Снегин не был бы художником, если бы не ощутил сладость пытки, красоту речи председателя-палача: «Над всем, что он слышал, что врезалось в память, возвышалась речь председателя совещания. Сила ее обобщений была неотразима, и, подчинившись ей, Снегин понял, что вовсе не о нем одном идет сейчас речь: целая группа композиторов действовала сплоченно; уводя искусство в сторону от большой дороги, они причиняли ему огромный вред. Чуткий до формы, он охватил речь всю, целиком, потому что по форме она была совершенна» (702). Снегин буквально читал готовый текст, на который вскоре будет написано его новое «народное» произведение. Потому, видимо, «он ходил и ходил, ощущая небывалую душевную наполненность» (703).
После совещания, как после очистительной бури, пронесшейся над миром, возник наконец высокий и ясный небосвод – «идеи народности и реализма окончательно победили, формализм разгромлен, и ничто больше не мешает развитию искусства, кончилась мешанина, путаница и неразбериха» (694–695). Но не только музыканты – сами зрители повзрослели на глазах: «После Постановления ЦК о музыке зритель – все это чувствовали – стал с большей ответственностью и с большим чувством ожидания относиться к искусству. Вся атмосфера художественной жизни была как бы озонирована Постановлением» (722).

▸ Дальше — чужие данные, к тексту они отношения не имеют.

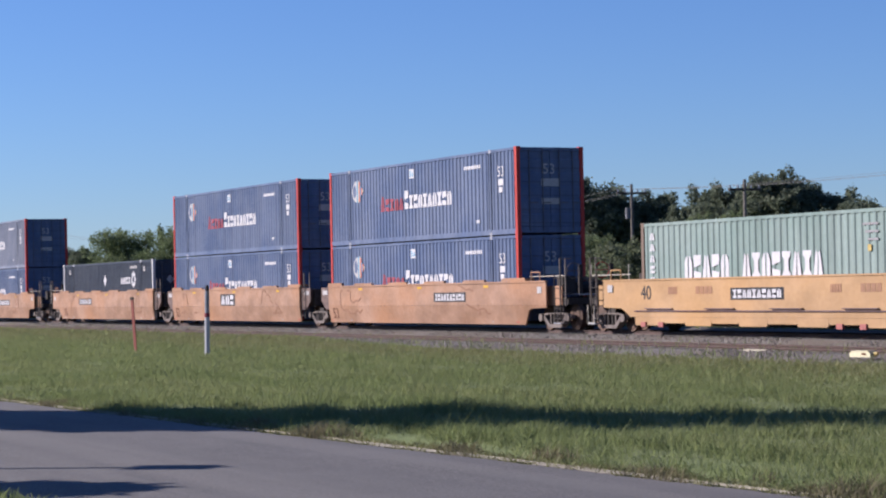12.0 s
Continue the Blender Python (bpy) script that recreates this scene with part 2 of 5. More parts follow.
def petal(bm, x, z, w, h, y):
    """A lozenge whose sides are nipped in."""
    pts = []
    for k in range(16):
        q = 2 * math.pi * k / 16
        g = (0.92, 0.84, 1.06, 0.84)[k % 4]
        c, s = math.cos(q), math.sin(q)
        d = 1 / (abs(c) + abs(s))
        pts.append((x + w / 2 * c * (0.3 + 0.7 * d) * g, z + h / 2 * s * (0.3 + 0.7 * d) * g))
    return slab(bm, pts, y, y + 0.006)


def lozenge(bm, x, z, w, h, y):
    return slab(bm, [(x - w / 2, z), (x, z - h / 2), (x + w / 2, z), (x, z + h / 2)], y, y + 0.006)


def disc(bm, x, z, rx, rz, y, k=20, seed=None, amp=0.0):
    rnd = random.Random(seed or 0)
    pts = []
    for i in range(k):
        t, g = 2 * math.pi * i / k, 1 + amp * (rnd.random() * 2 - 1)
        pts.append((x + rx * g * math.cos(t), z + rz * g * math.sin(t)))
    return slab(bm, pts, y, y + 0.005)


# ---- ground ----


def road_far(x):
    return 10.05 + 0.053 * x


def road_near(x):
    return 5.25 + 0.053 * x


def ground_mat():
    m, n, ln, p = node_mat("grassy soil")
    vec = n.new("ShaderNodeTexCoord").outputs["Object"]
    a, b, c = noise_of(n, ln, vec, 0.25, 4), noise_of(n, ln, vec, 3.0, 5), noise_of(n, ln, vec, 26.0, 4)
    col = mixed(n, ln, ramp(n, ln, b, 0.3, 0.7), (0.086, 0.122, 0.032), (0.144, 0.179, 0.056))
    col = mixed(n, ln, ramp(n, ln, a, 0.4, 0.66, 0, 0.7), col, (0.108, 0.114, 0.042))
    col = mixed(n, ln, ramp(n, ln, c, 0.5, 0.8, 0, 0.5), col, (0.025, 0.03, 0.01))
    ln.new(col, p.inputs["Base Color"])
    p.inputs["Roughness"].default_value = 0.95
    bumped(n, ln, p, c, 0.5, 0.05)
    return m


def asphalt_mat():
    m, n, ln, p = node_mat("worn asphalt")
    vec = n.new("ShaderNodeTexCoord").outputs["Object"]
    fine, mid, big = noise_of(n, ln, vec, 38.0, 6, rough=0.75), noise_of(n, ln, vec, 2.0, 5, (0.1, 1, 1), 0.65), noise_of(n, ln, vec, 0.45, 5, rough=0.7)
    col = mixed(n, ln, ramp(n, ln, fine, 0.42, 0.60), (0.045, 0.041, 0.04), (0.139, 0.129, 0.123))
    col = mixed(n, ln, ramp(n, ln, mid, 0.42, 0.62, 0, 0.6), col, (0.066, 0.063, 0.063))
    lanes = noise_of(n, ln, vec, 1.0, 4, (0.03, 1.1, 1), 0.6)
    col = mixed(n, ln, ramp(n, ln, lanes, 0.45, 0.62, 0, 0.4), col, (0.142, 0.132, 0.122))
    speck = noise_of(n, ln, vec, 9.0, 5, rough=0.8)
    col = mixed(n, ln, ramp(n, ln, speck, 0.56, 0.66, 0, 0.5), col, (0.055, 0.051, 0.048))
    col = mixed(n, ln, ramp(n, ln, big, 0.42, 0.62, 0, 0.45), col, (0.116, 0.109, 0.105))
    ln.new(col, p.inputs["Base Color"])
    p.inputs["Roughness"].default_value = 0.9
    bumped(n, ln, p, fine, 0.35, 0.006)
    return m


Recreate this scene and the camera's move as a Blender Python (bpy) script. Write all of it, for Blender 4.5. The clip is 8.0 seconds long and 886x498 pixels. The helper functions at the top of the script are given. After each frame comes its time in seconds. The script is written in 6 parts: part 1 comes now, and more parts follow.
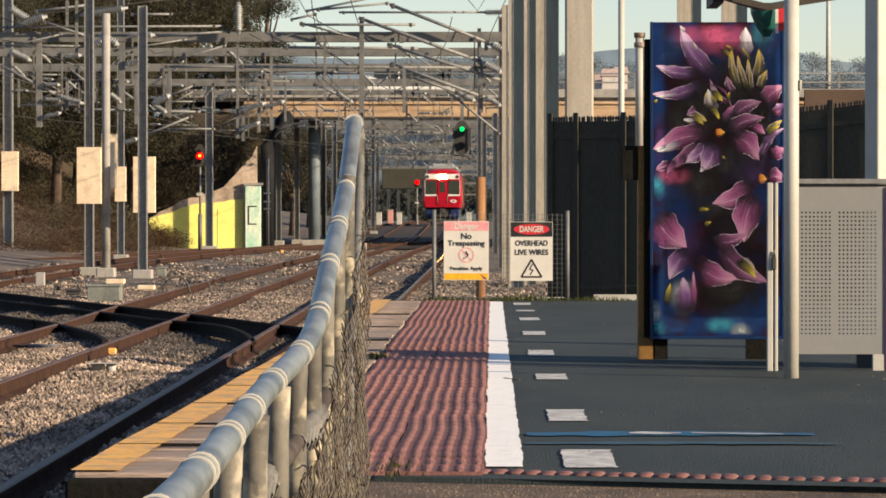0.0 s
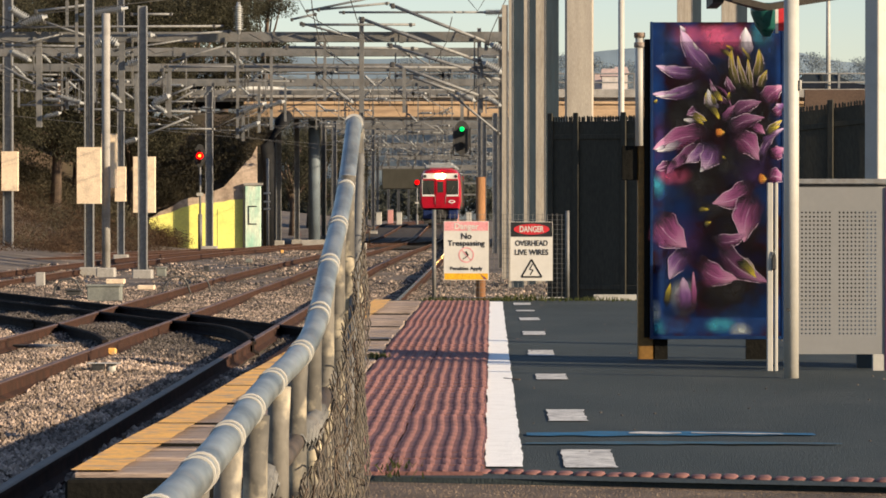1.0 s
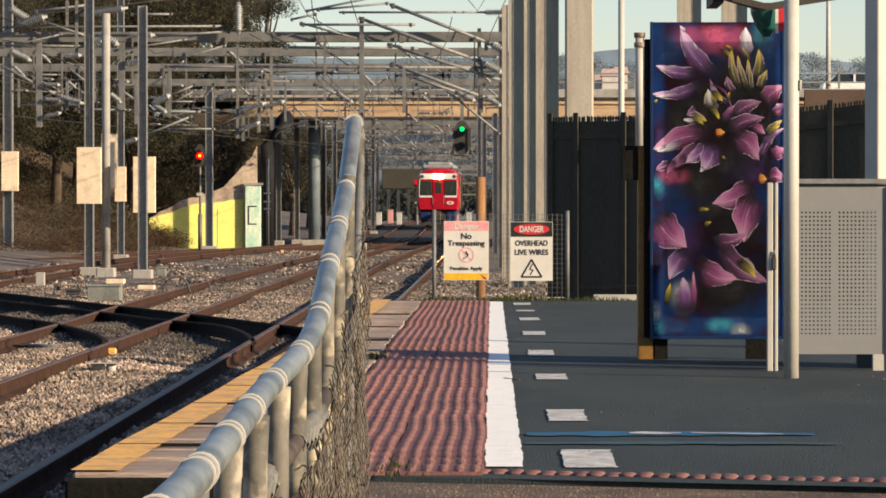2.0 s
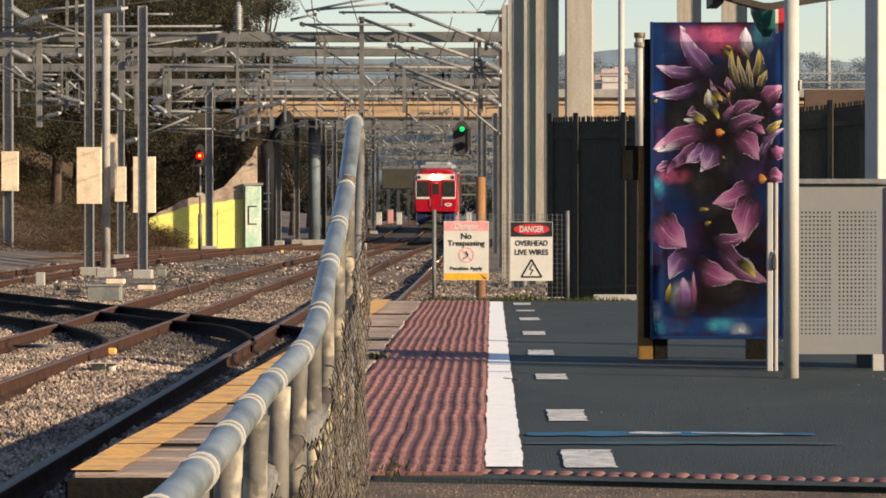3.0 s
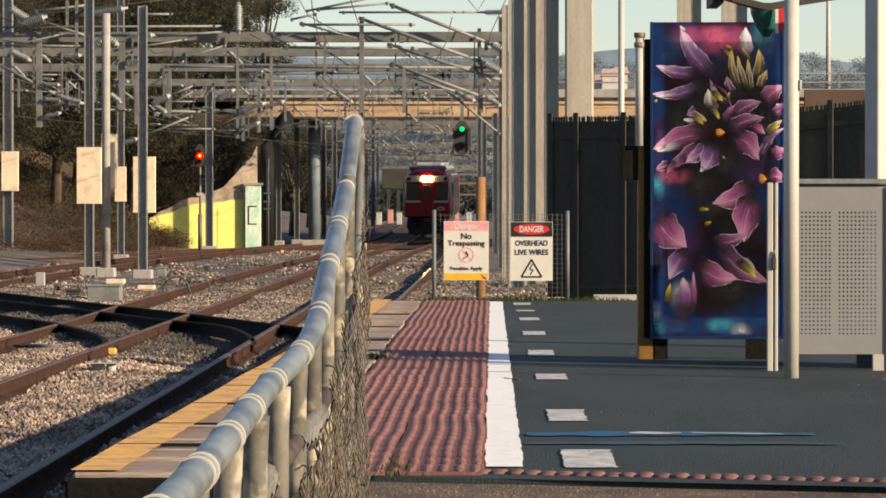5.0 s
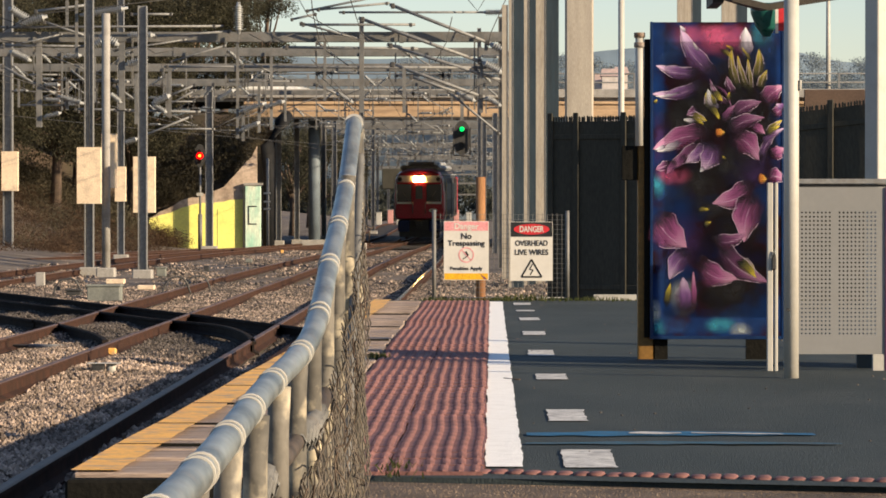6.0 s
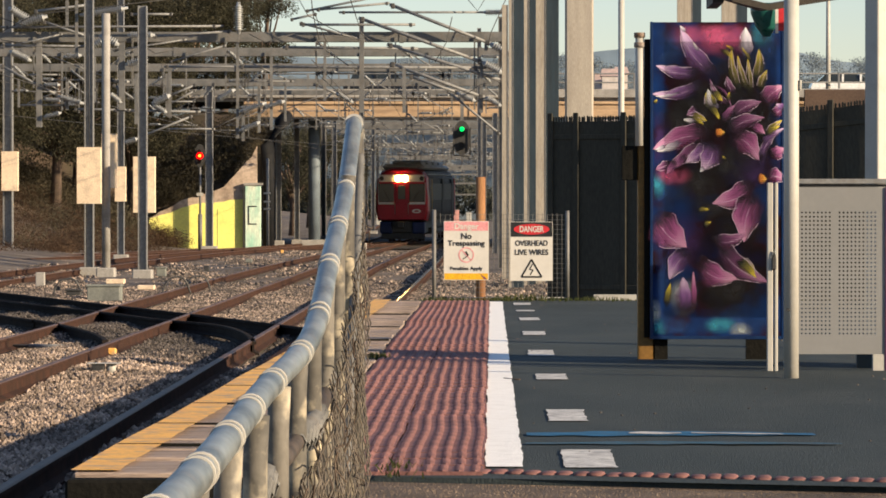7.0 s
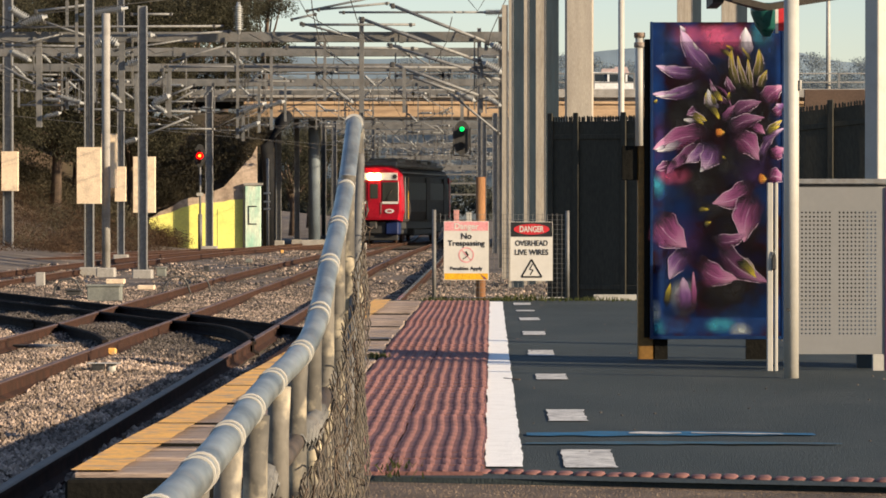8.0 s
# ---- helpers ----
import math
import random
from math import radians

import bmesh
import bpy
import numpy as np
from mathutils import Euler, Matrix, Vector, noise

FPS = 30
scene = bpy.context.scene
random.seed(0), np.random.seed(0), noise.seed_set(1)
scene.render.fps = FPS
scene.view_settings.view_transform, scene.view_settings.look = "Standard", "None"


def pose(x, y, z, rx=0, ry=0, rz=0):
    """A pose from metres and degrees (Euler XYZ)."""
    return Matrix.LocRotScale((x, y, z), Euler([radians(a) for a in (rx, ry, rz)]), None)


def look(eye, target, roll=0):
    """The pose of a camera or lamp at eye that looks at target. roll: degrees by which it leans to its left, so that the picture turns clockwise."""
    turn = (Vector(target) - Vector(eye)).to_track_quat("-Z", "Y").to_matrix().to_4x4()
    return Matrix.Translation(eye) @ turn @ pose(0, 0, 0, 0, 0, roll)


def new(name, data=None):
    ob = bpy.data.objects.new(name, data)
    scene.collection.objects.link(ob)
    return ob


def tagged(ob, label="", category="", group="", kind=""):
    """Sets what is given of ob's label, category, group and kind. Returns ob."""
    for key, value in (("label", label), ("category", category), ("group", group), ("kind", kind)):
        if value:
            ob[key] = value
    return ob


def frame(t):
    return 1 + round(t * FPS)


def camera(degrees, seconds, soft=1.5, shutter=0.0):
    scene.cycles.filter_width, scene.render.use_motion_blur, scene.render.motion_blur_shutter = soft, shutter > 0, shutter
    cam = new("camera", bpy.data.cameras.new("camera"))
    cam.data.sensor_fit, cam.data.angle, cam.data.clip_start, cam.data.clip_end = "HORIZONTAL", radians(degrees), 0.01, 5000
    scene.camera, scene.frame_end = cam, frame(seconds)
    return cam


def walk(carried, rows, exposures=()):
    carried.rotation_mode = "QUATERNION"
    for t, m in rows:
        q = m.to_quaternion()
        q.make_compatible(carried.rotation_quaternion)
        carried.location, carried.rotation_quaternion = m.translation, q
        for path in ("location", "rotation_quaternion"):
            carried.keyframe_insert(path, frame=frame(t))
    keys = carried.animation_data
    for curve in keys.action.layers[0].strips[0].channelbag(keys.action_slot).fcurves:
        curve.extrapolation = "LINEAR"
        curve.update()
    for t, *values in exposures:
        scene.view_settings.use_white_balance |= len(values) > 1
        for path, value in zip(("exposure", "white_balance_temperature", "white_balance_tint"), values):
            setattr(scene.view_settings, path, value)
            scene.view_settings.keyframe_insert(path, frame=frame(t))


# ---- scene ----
cam = camera(13.76, 8.0, soft=1.7)
# the camera stands on a tripod; +Y runs along the platform, z = 0 is the platform's surface
EYE = (0.0, 0.0, 0.88)
STAND = pose(0, 0, 0.88, 90 - 0.5377, 0, 0.758)
walk(cam, [(0.0, STAND), (8.0, STAND)])

# ---- world, sun ----
SUN_TO = Vector((0.89, -0.455, 0.32)).normalized()
world = bpy.data.worlds.new("world")
scene.world = world
world.use_nodes = True
wn = world.node_tree.nodes
sky = wn.new("ShaderNodeTexSky")
sky.sky_type = "NISHITA"
sky.sun_disc = False
sky.sun_elevation = math.asin(SUN_TO.z)
sky.sun_rotation = math.atan2(SUN_TO.x, SUN_TO.y)
sky.air_density, sky.dust_density, sky.ozone_density = 1.0, 0.30, 3.0
wn["Background"].inputs["Strength"].default_value = 0.085
tint = wn.new("ShaderNodeMix")
tint.data_type, tint.blend_type = "RGBA", "MULTIPLY"
tint.inputs["Factor"].default_value, tint.inputs["B"].default_value = 1.0, (1.13, 1.0, 0.98, 1)
world.node_tree.links.new(sky.outputs["Color"], tint.inputs["A"])
world.node_tree.links.new(tint.outputs["Result"], wn["Background"].inputs["Color"])
sun_data = bpy.data.lights.new("sun", "SUN")
sun_data.energy, sun_data.angle, sun_data.color = 4.9, radians(0.6), (1.0, 0.80, 0.55)
sun = new("sun", sun_data)
sun.matrix_world = look(SUN_TO * 60, (0, 0, 0))
scene.view_settings.exposure = 0.87

# ---- mesh helpers ----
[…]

Гиляревский на совещании отмалчивался, зато Снегин выступил «с короткой, но честной и искренней речью, в которой он признал порочными и свой предыдущий путь, и оперу, которую он создал» (696). Здесь опять образ Снегина начинает двоиться: то Дмитрий Шостакович превращается в Вано Мурадели, то он соглашается с Марьяном Ковалем… Как бы то ни было, после совещания герой является на завод, к тем же рабочим, которые смотрели на него с восхищением до провала в Большом театре, и им он торжественно обещает: «Если бы мне удалось сочинить квартет или симфонию, это бы еще не явилось ответом. Ответом может быть опера, которую я, мне кажется, напишу» (736). Здесь автор отстраняется от своего героя и смотрит с ним вместе в зал: «…хорошие, милые лица, доверчивые глаза ‹…› В эту минуту он вдруг почувствовал, что в самом деле мог бы сочинить что-то хорошее, что-то очень хорошее, идущее от самого сердца» (736). Речь идет об опере, по-настоящему народной.